Carey provides some thoughts of his own on the research side, and you can immediately see the dire outcomes that might arise from this "reform":
Last year, the Texas A&M system published a report comparing the salaries of individual professors to their teaching loads and their success in garnering external research funding. Most professors were pulling their weight. But some were enjoying fat, publicly-funded salaries while doing little work in return. At UT-Austin, one group of 1,748 mostly-tenured professors, representing 44 percent of the faculty, generated 54 percent of institutional costs, taught only 27 percent of students, and brought in no external research funding whatsoever.

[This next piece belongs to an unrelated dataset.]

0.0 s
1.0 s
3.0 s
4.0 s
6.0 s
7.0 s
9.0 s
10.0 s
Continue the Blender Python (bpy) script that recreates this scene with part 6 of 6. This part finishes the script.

Like bad teaching, the reality of freeloading professors is openly acknowledged on college campuses. And like bad teaching, it is confirmed by research from within the academy itself. Lawrence Martin, Dean of the Graduate School at SUNY-Stony Brook, has compiled a database of scholarly productivity—including books, journal articles, citations, research grants, and awards—for every tenure-track professor in America. He found that while the top 20 percent of professors are producing a remarkable amount of work, “in most fields for which journal publishing would be expected, fully 20 percent of the faculty associated in Ph.D. training programs have not authored or co-authored a single publication in one of the 16,000 journals indexed” in the previous three years. The fact that some of these laggards simultaneously enjoy light teaching loads is galling.

So we are going to judge intellectual productivity by the twin pillars of bogus scholarship, outside funding and the number of publications. If you ask me, universities already put far too much emphasis on these two numbers, which bear a weak relationship to what anyone is actually producing.

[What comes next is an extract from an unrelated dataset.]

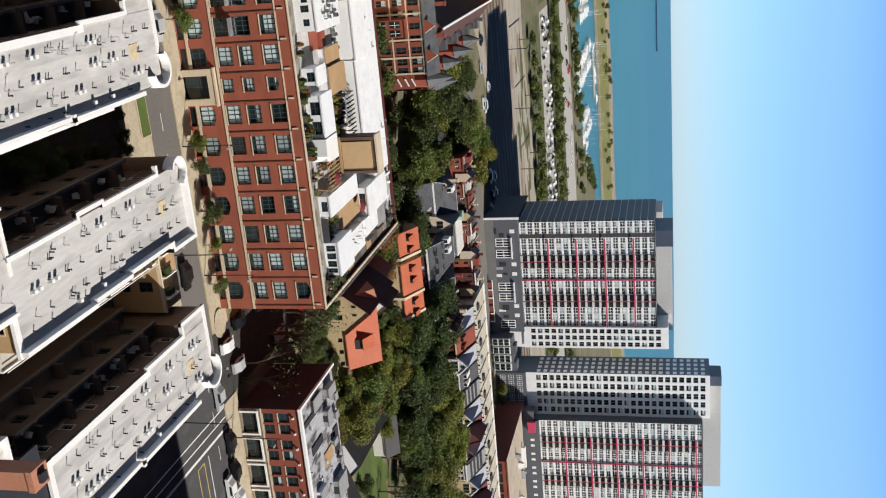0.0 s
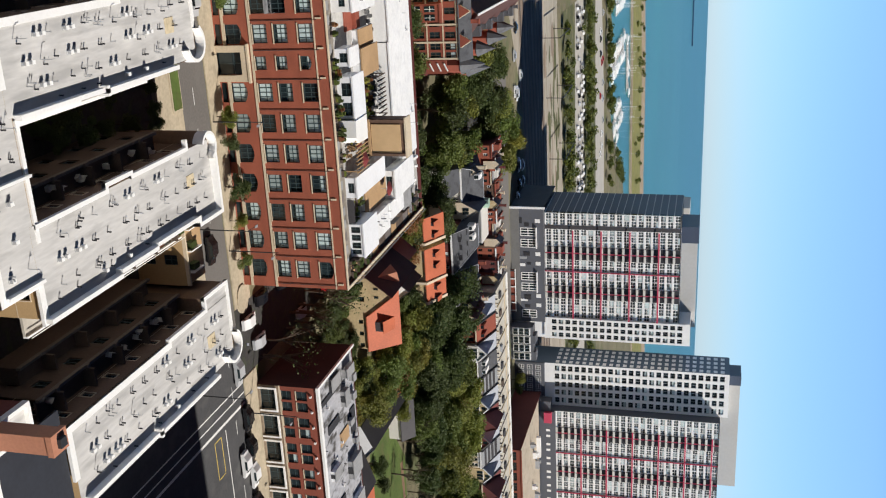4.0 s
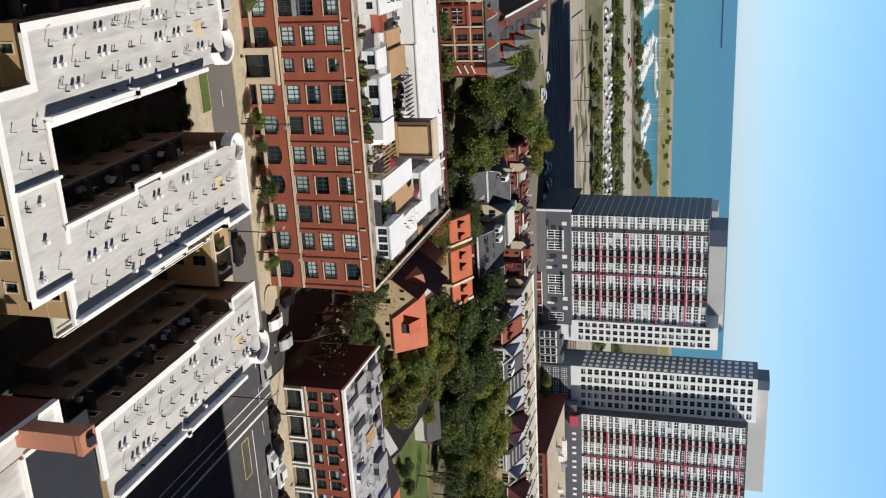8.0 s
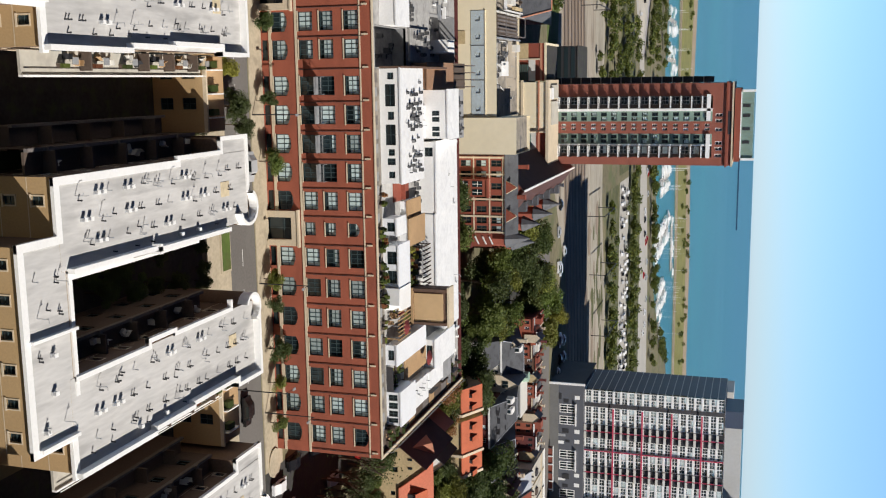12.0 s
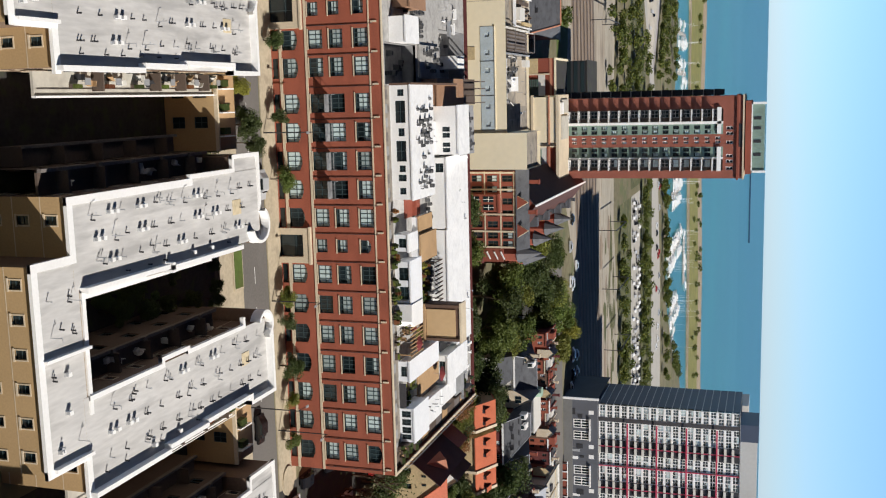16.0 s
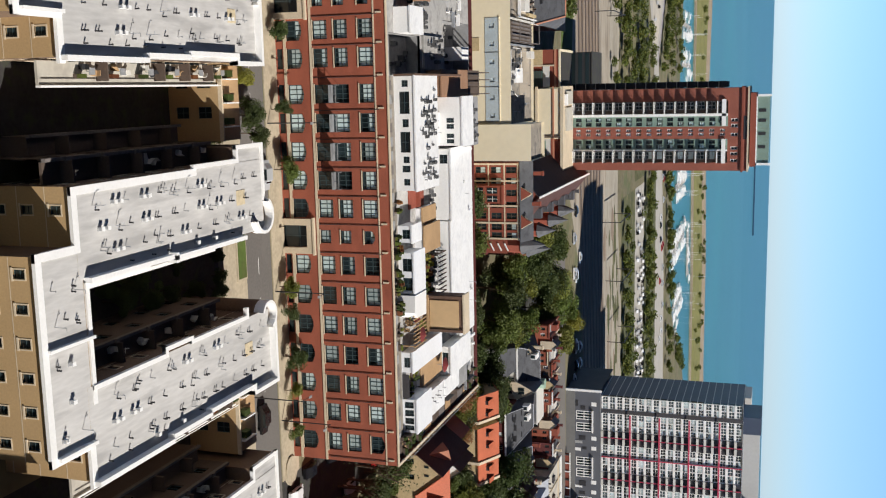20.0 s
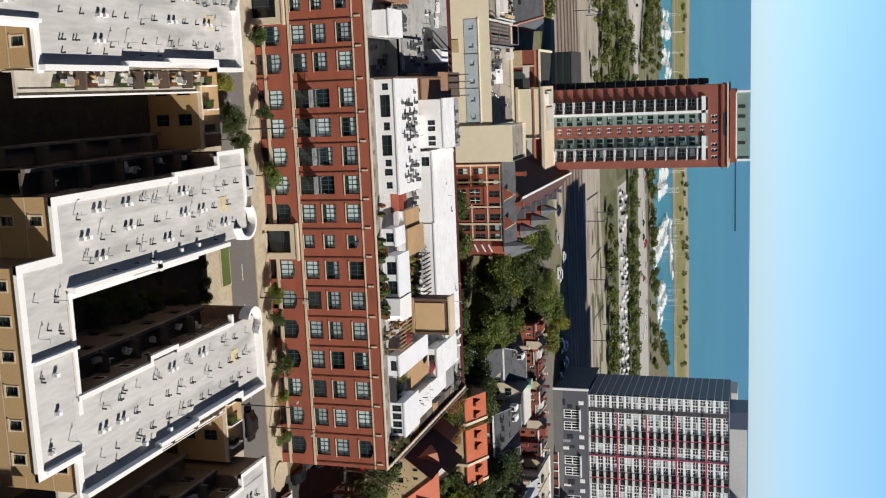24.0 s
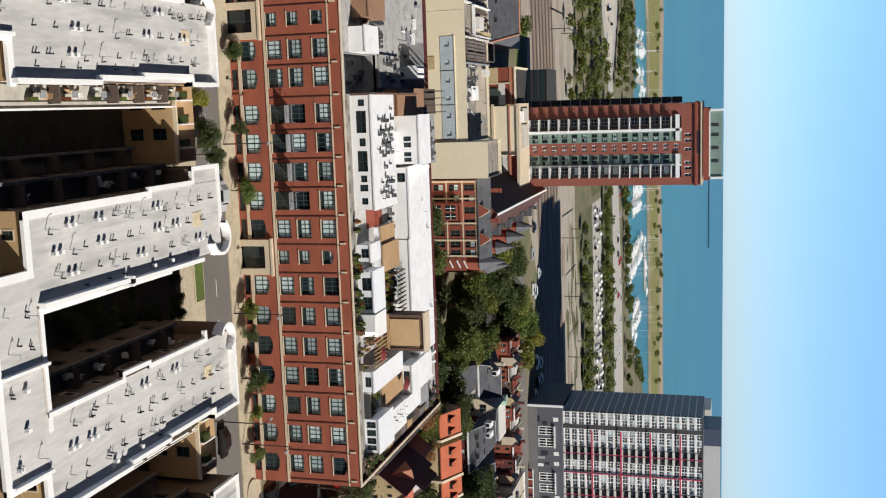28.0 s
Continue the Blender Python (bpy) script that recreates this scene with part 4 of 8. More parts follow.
for i in range(34):
    air_con(10.4 + i * 0.72, 158.6 + rnd.uniform(-0.8, 0.9), Z, rnd.uniform(0.4, 0.7), rnd.choice((0, 90)))
for i in range(7):
    put_vent(rnd.uniform(12, 40), rnd.uniform(168.5, 174.5), 19.45, rnd.choice((0, 2, 3)))
penthouse(20.6, 23.2, 142.9, 147.0, Z, 19.4, [(0.6, 2.0, 18.0, 19.2)], "small white sided roof addition", SIDING)
penthouse(24.8, 31.2, 142.9, 147.8, Z, 19.6, [(0.9, 2.9, 17.9, 19.4), (3.9, 5.9, 17.9, 19.4)], "white sided roof addition with two windows", SIDING, SIDING)
bw = thing("penthouse", "white rounded roof addition in full sun", "roof addition", "white additions on the loft roof")
part("wall", Geo().prism([(31.4, 142.4), (34.0, 142.1), (35.0, 143.2), (35.2, 147.4), (31.4, 147.6)], Z, 20.0), WHITE, bw)
tagged(part("roof_deck", Geo().box(15.6, 18.7, 147.6, 154.6, Z, Z + 0.2).box(15.7, 18.6, 150.9, 151.1, Z + 0.2, Z + 0.9), BRICK_RED), "rust red tiled deck between the roof additions", "roof deck", "decks on the loft roof")
penthouse(18.9, 21.5, 151.0, 157.4, Z, 18.3, [], "low roof addition with a small tan deck", SIDING, WOOD)
for i in range(14):
    tagged(part("roof_planter", Geo().box(-0.5, 0.5, -0.25, 0.25, 0, 0.5).box(-0.5, 0.5, -0.3, 0.3, 0.5, 0.9, 1).box(-0.3, 0.35, -0.2, 0.2, 0.9, 1.3, 1), [BROWN, LEAF[(3, 4, 2)[i % 3]]], at=pose(rnd.uniform(27, 34), rnd.uniform(151.5, 155.8), Z, 0, 0, rnd.uniform(0, 180))), "brown planter with dry shrubs on the roof", "planter box", "planters on the loft roof")
for i in range(22):
    tagged(part("roof_planter", Geo().box(-0.35, 0.35, -0.25, 0.25, 0, 0.4).box(-0.4, 0.4, -0.3, 0.3, 0.4, 0.8, 1).box(-0.2, 0.3, -0.22, 0.15, 0.8, 1.15, 1), [BROWN, LEAF[(4, 0, 3, 4)[i % 4]]], at=pose(rnd.uniform(15.5, 34), rnd.uniform(140.4, 142.3), 17.37, 0, 0, rnd.uniform(0, 180))), "small planter with dark shrubs along the parapet", "planter box", "planters on the loft roof")
penthouse(21.8, 26.0, 150.4, 158.2, Z, 18.7, [], "low roof addition with a tan deck", SIDING, WOOD)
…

Yes, it also galls me that terrible teachers with no publications to speak of occupy tenured seats that I could have had instead. But if the alternative is a move toward quantitative evaluation of professors, using the sorts of numbers universities find it easy to collect -- numbers of students taught, papers published, grants won, awards accumulated -- then sign me up as a defender of the status quo.

2 comments:

Unknown said...

I'm struck that only one of Casey's measurements has to do with teaching--numbers of students taught--and that that measure is a particularly crude one. Obviously there are tenured profs who don't publish and are such lousy teachers that no one takes their classes. But some subjects are best taught in small classes; imagine a science prof who's very good at introducing small numbers of students to intense research in a difficult field. And there are already plenty of science profs who complain that their job is essentially to get grants, and they have almost no time to teach or research--they just headline giant lecture courses and "supervise" teams of subordinate researchers.

John said...

It may be that the model of the teacher-researcher has broken in many fields, especially biomedical research, because leading researchers have become scientific administrators. To evaluate such people by the same criteria as the leaders of literature seminars seems downright bizarre.